From Bugzilla Helper: User-Agent: Mozilla/5.0 (X11; U; Linux i686; en-US; rv:1.7.5) Gecko/20041107 Firefox/1.0 Description of problem: We have observed processes that suffer from memory leaks (internal issue, which has been fixed) which cause the server to go into I/O block. The kernel tries to kill (SIGTERM) the process which has exhausted the memory, but the kill is unsuccesful as the process is waiting on I/O. The process in this case was logging to an NFS file and was doing a lot of message handling and interactions with an Oracle install.

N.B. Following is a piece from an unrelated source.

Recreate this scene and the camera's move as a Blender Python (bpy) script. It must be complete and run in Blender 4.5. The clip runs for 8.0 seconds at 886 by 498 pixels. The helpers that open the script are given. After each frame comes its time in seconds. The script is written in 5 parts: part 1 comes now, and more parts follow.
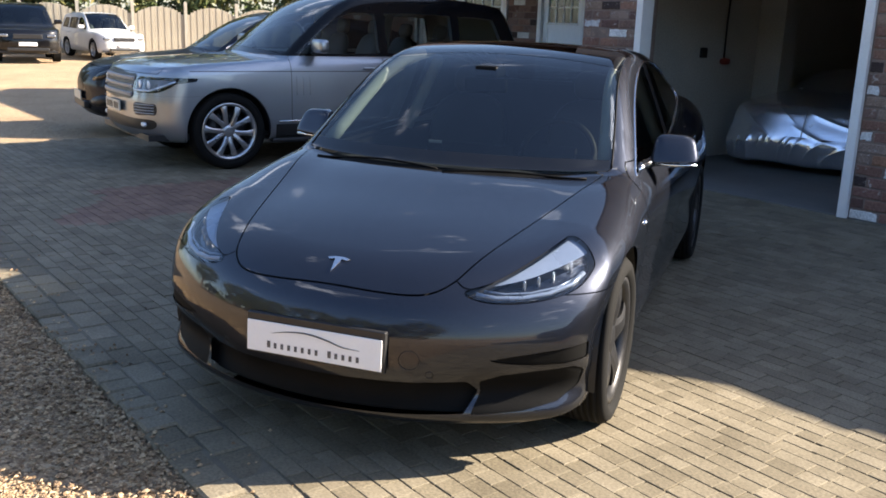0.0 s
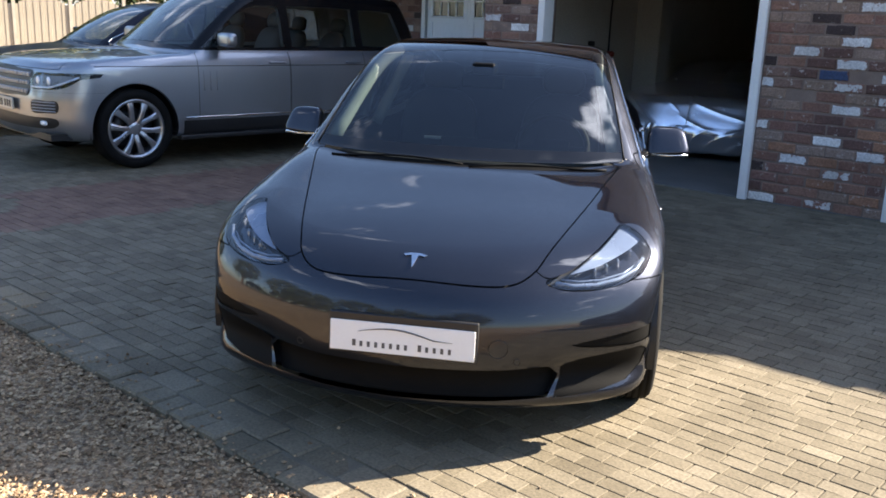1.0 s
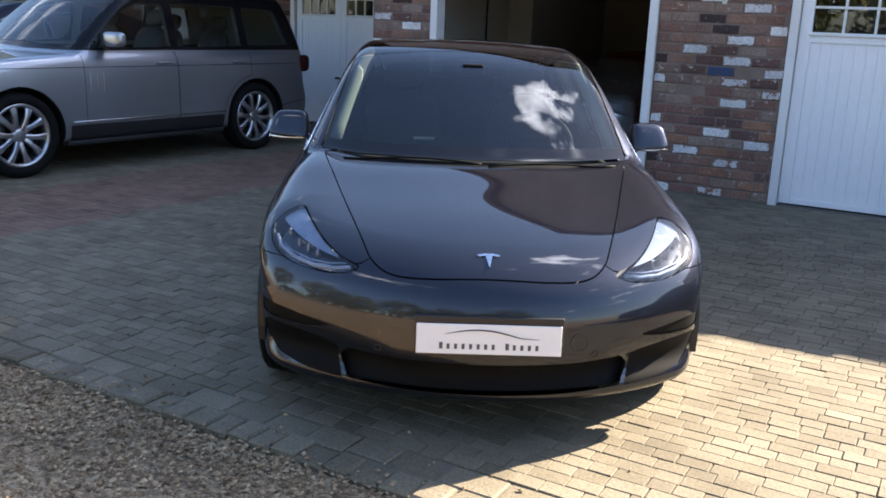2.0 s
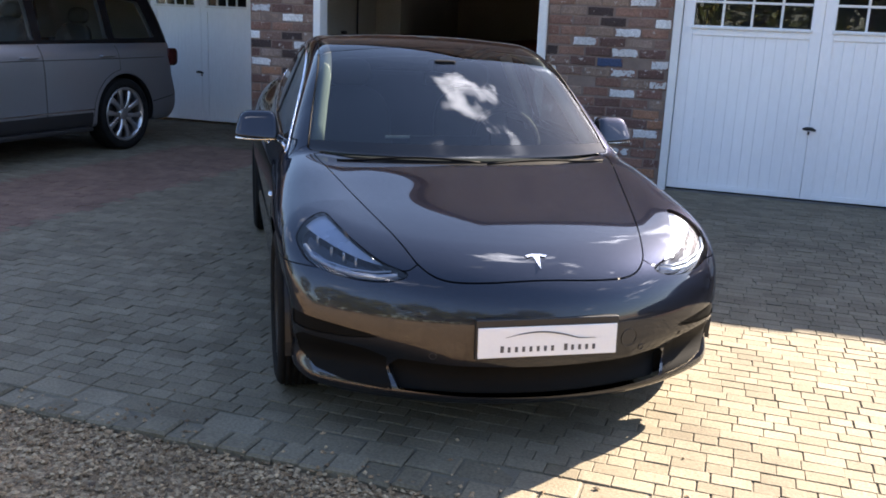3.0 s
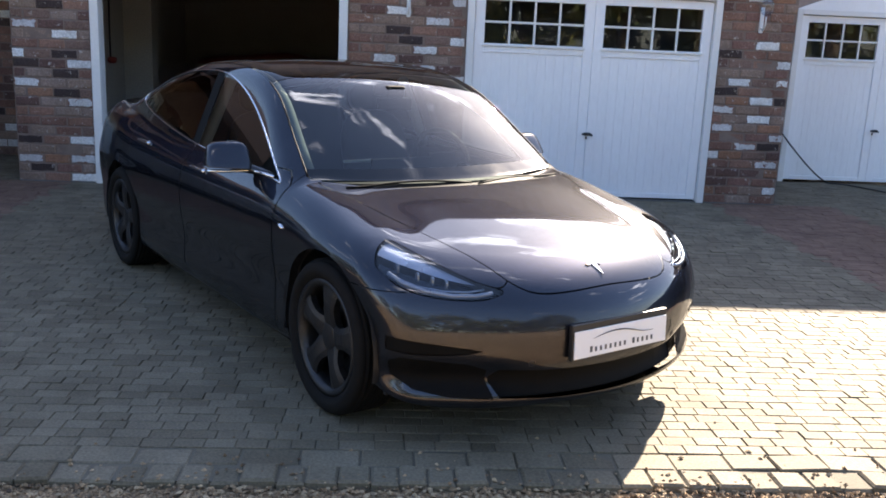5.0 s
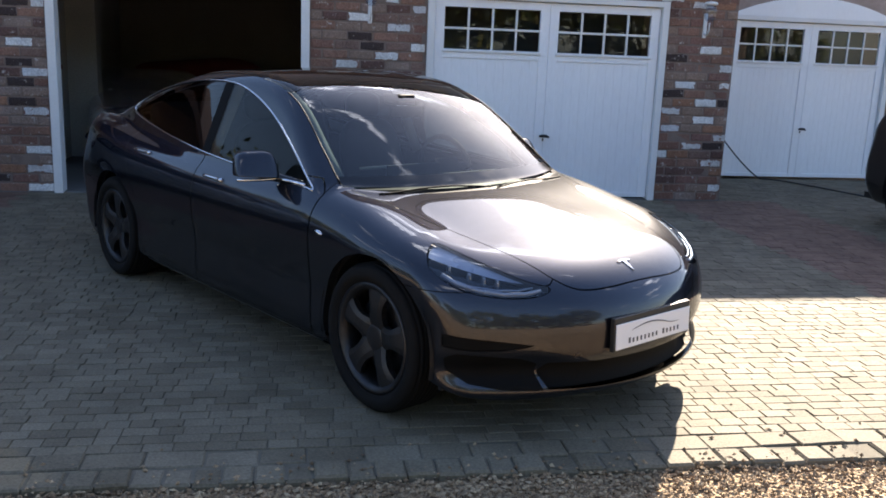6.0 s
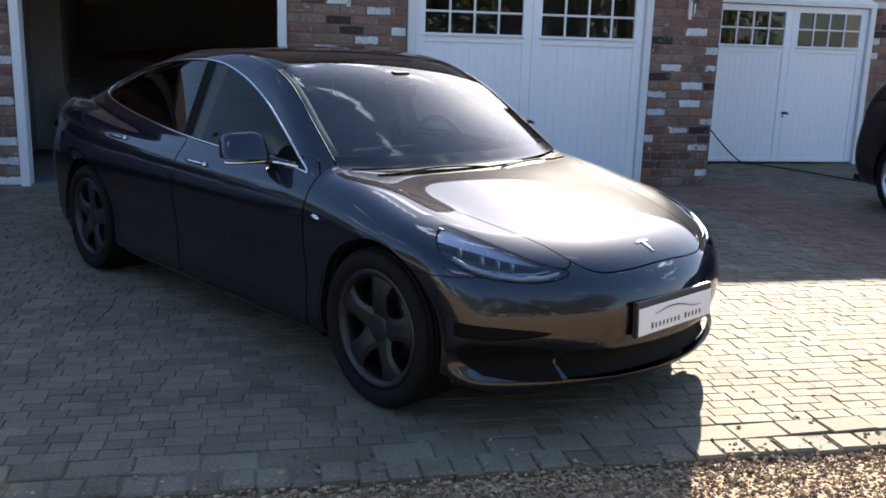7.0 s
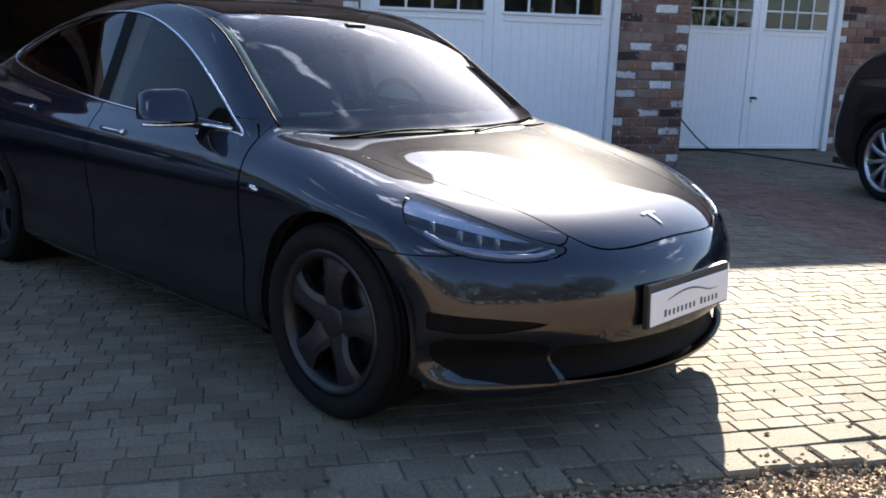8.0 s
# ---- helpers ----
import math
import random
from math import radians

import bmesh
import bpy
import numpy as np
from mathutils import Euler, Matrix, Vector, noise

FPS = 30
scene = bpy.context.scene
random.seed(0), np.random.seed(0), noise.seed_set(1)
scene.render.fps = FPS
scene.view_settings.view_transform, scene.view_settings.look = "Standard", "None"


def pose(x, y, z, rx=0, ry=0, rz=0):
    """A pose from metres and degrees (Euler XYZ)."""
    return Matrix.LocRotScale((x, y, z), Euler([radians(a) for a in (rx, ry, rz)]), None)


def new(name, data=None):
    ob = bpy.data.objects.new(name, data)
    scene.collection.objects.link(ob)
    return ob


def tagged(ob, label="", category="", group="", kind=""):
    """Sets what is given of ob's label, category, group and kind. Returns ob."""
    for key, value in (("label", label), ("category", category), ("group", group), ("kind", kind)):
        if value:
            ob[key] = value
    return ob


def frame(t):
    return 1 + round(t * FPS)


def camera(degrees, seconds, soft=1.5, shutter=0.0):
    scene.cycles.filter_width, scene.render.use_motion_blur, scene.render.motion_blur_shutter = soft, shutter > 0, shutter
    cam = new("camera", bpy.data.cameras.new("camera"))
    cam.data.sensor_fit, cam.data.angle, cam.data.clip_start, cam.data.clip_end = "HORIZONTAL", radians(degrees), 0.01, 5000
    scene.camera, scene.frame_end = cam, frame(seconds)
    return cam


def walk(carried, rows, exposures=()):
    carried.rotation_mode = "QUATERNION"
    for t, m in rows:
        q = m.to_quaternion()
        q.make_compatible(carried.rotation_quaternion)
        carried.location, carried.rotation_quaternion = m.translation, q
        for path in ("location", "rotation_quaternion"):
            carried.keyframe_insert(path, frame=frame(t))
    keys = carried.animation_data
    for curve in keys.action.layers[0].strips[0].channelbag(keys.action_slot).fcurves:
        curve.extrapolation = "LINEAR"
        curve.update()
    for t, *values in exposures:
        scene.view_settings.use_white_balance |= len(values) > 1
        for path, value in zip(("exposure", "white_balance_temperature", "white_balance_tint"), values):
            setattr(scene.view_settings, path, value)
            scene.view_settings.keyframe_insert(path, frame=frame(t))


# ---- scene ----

Version-Release number of selected component (if applicable): kernel-2.4.21-27.0.2.EL How reproducible: Couldn't Reproduce Steps to Reproduce: I've writen a small program to exhaust the memory (malloc loop) and that is handled correctly. I haven't added I/O activity in yet to produce a I/O block. The primary servers where this is seen are production development systems. 1. Exhaust the memory (RAM) with a process that has network I/O Actual Results: Kernel loops trying to kill (SIGTERM) the process that has exhausted the memory. Expected Results: The process is killed and the system returns to status-quo. Additional info: Is it possible to patc the kernel to send a SIGKILL if the application does not respond to a SIGTERM after a period of time. This will generally be for applications that are in I/O block.
Hello, David. In general, processes waiting for I/O completion cannot be interrupted by signal delivery (because locks or other critical resources need to be held during the operation). This is appropriate/desirable behavior, and the kernel is not looping during the I/O wait even if a signal has been posted (i.e., queued for delivery). These types of waits are generally very short-term. Waiting on I/O completion from a remote machine (e.g., for an NFS request) is a bit of a special case. In certain situations, it might be helpful to use the "intr" and/or "soft" options for NFS mounts, but this is generally not advised because of the potential for data loss (from interrupted NFS operations). Applications that consume large amounts of virtual memory will likely have their physical pages "stolen" (reallocated to other processes) if they were to become stuck in a long-term I/O wait, so this is not a problem.
We've had scenarios where hosts which have an application which has a memory leak and consequently consumes all the memory available, the OS then attempts to kill the process, but is unable to because it is I/O bound. The host and process remain in this state for hours (I've observed it happening for at least 8 hours) and a physcial power-cycle is required to regain access to the server.